[Begin]
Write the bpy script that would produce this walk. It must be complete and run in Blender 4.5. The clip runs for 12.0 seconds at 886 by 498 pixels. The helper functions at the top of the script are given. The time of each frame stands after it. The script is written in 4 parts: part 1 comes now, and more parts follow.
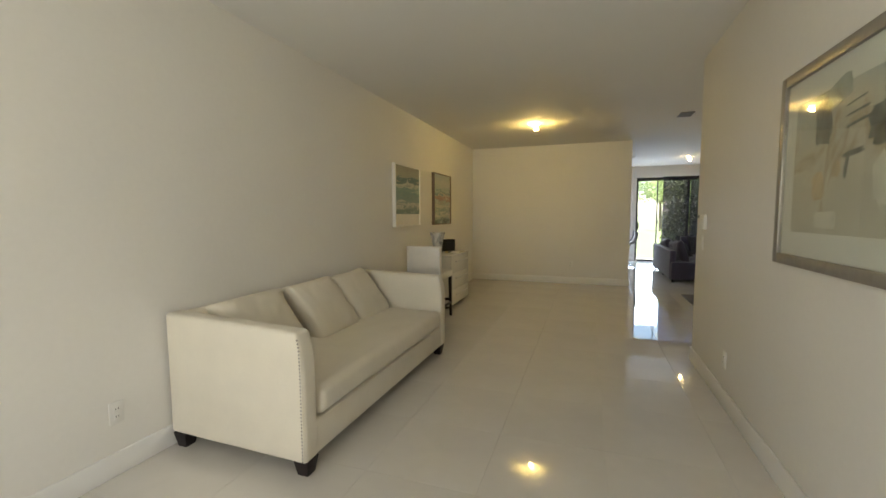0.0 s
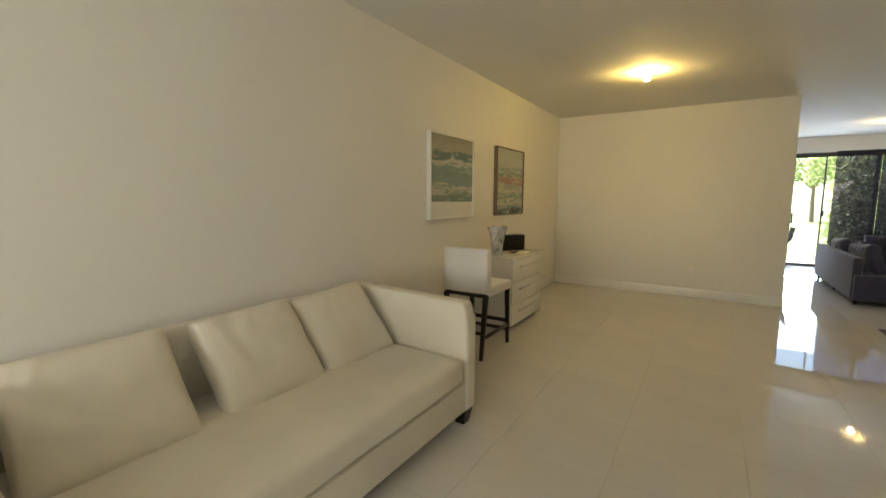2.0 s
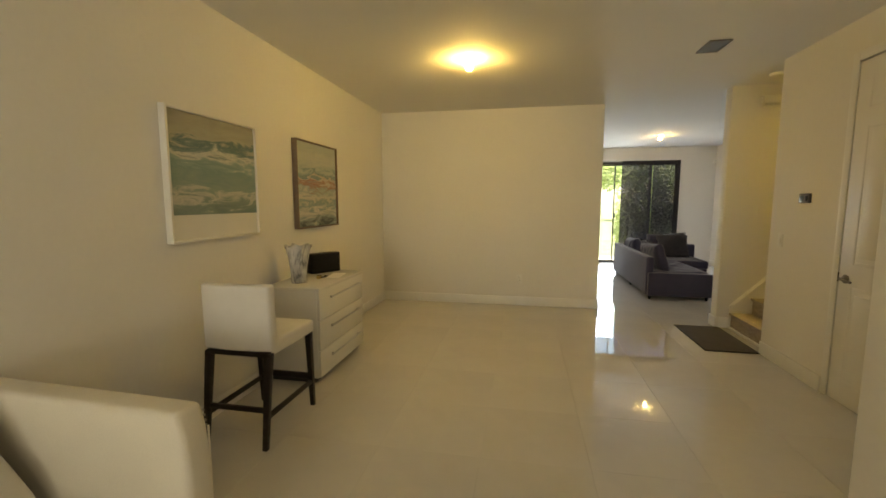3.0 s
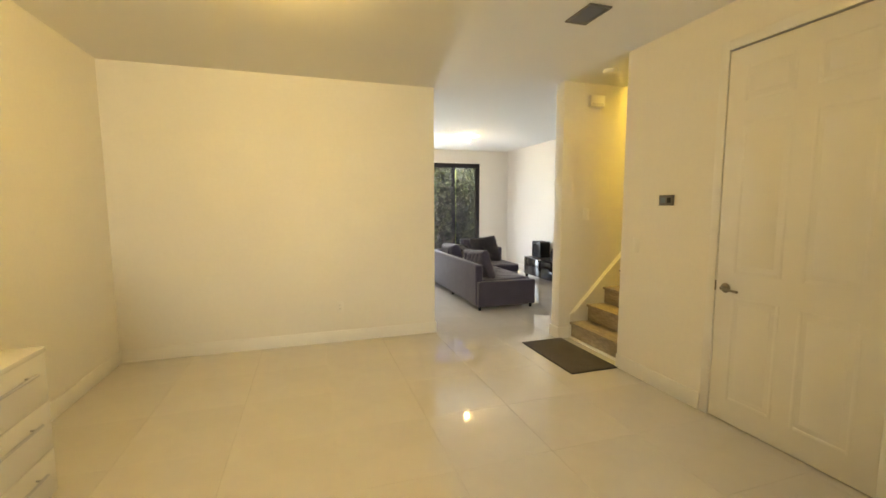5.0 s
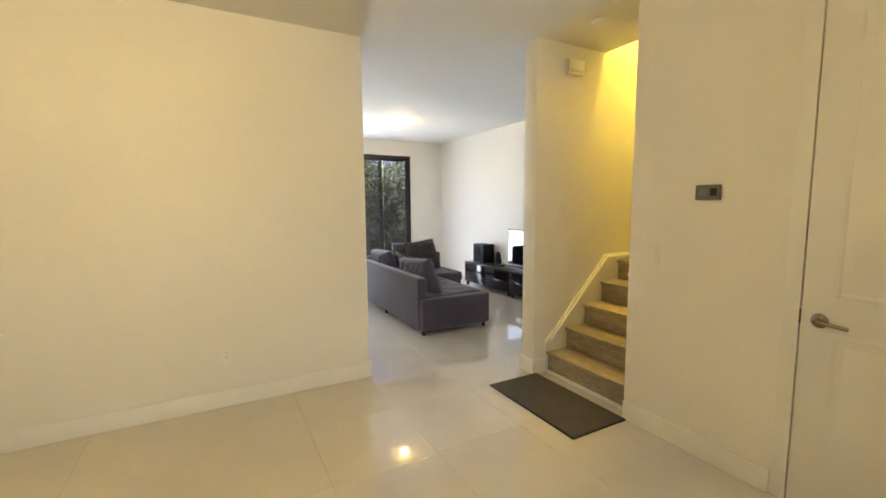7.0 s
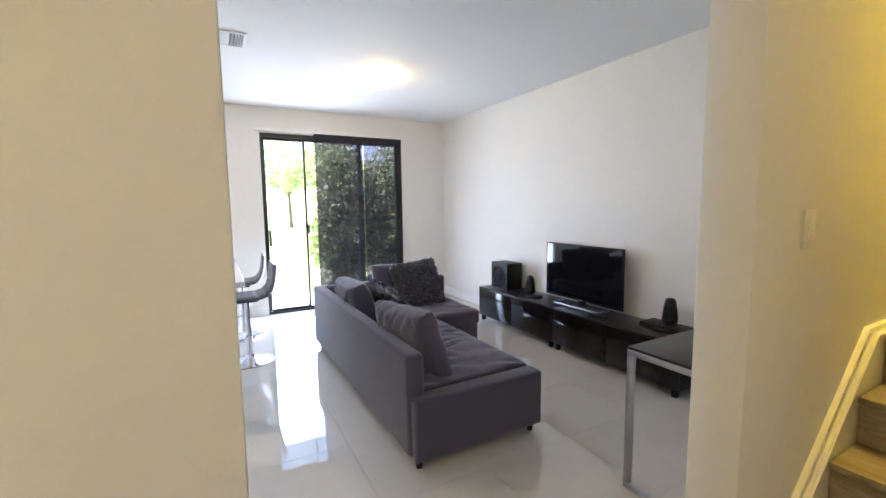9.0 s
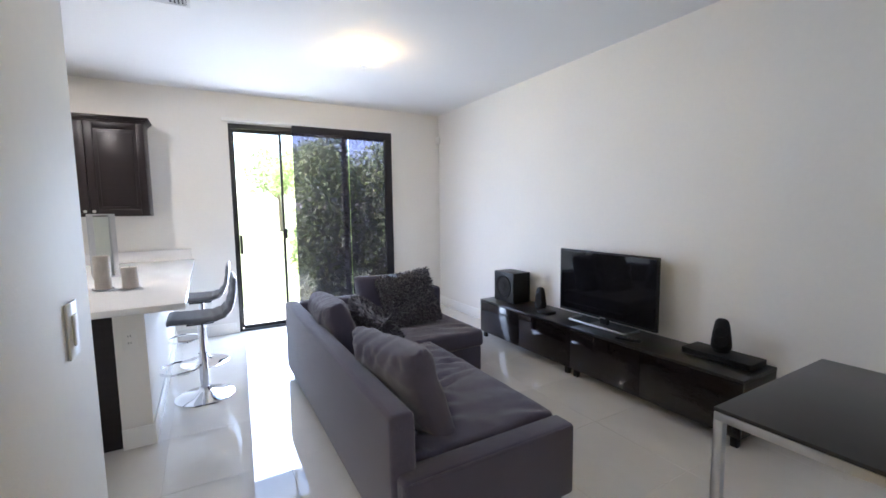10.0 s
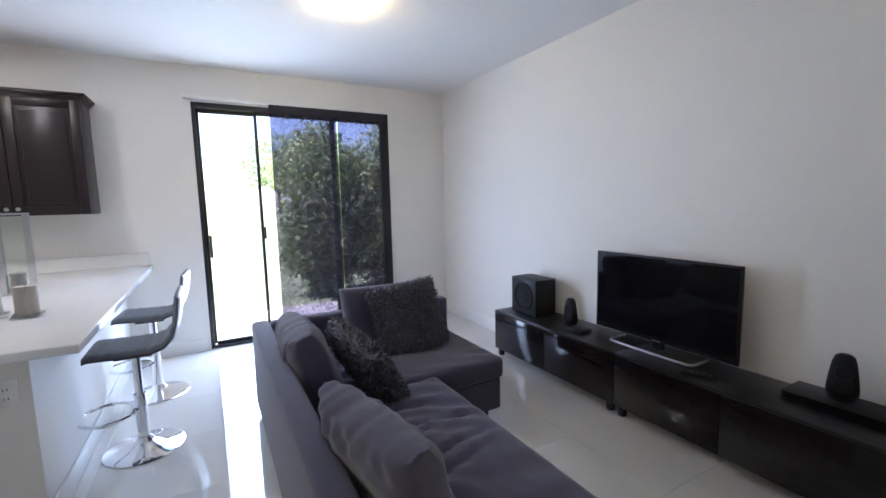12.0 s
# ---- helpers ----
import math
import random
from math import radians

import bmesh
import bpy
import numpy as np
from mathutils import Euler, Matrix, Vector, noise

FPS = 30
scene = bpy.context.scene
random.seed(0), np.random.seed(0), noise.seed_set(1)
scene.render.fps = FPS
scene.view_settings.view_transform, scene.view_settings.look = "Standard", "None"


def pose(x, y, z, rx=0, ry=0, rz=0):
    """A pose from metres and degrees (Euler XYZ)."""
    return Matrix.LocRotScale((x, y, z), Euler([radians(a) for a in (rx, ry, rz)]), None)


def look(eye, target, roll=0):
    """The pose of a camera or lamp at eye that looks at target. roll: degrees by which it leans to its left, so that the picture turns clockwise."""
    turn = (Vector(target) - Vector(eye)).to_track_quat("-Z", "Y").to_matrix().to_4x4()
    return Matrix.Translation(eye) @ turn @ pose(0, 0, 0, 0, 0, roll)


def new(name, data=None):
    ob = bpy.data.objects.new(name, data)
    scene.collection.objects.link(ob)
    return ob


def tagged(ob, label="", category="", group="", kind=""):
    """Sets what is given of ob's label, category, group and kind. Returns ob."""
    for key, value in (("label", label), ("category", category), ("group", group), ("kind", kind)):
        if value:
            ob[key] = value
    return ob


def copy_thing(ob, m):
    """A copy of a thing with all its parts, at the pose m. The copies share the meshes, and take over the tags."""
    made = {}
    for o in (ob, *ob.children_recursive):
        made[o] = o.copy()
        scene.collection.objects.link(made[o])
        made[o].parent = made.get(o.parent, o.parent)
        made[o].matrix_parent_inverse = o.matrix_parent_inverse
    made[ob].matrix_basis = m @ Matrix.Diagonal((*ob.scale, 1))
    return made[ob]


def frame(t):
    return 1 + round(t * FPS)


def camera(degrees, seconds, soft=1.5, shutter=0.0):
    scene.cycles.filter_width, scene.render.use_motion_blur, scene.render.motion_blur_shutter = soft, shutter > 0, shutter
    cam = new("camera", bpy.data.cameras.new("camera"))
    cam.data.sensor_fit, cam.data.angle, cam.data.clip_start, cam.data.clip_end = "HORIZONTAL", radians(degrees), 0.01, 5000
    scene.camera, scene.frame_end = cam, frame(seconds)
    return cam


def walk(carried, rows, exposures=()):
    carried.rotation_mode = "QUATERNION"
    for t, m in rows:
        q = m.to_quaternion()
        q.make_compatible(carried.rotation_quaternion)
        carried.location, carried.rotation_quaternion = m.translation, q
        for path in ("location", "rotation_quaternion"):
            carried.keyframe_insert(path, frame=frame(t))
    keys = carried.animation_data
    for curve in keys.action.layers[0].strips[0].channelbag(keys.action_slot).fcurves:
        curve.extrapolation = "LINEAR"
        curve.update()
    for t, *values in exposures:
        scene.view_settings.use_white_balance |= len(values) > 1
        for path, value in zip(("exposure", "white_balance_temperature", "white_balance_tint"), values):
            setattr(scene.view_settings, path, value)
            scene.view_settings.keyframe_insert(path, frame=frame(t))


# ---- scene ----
[End]
_Prompt_. Check every line of the data above for the string "import", and copy those that have it.

_Full output_.
import math
import random
from math import radians
import bmesh
import bpy
import numpy as np
from mathutils import Euler, Matrix, Vector, noise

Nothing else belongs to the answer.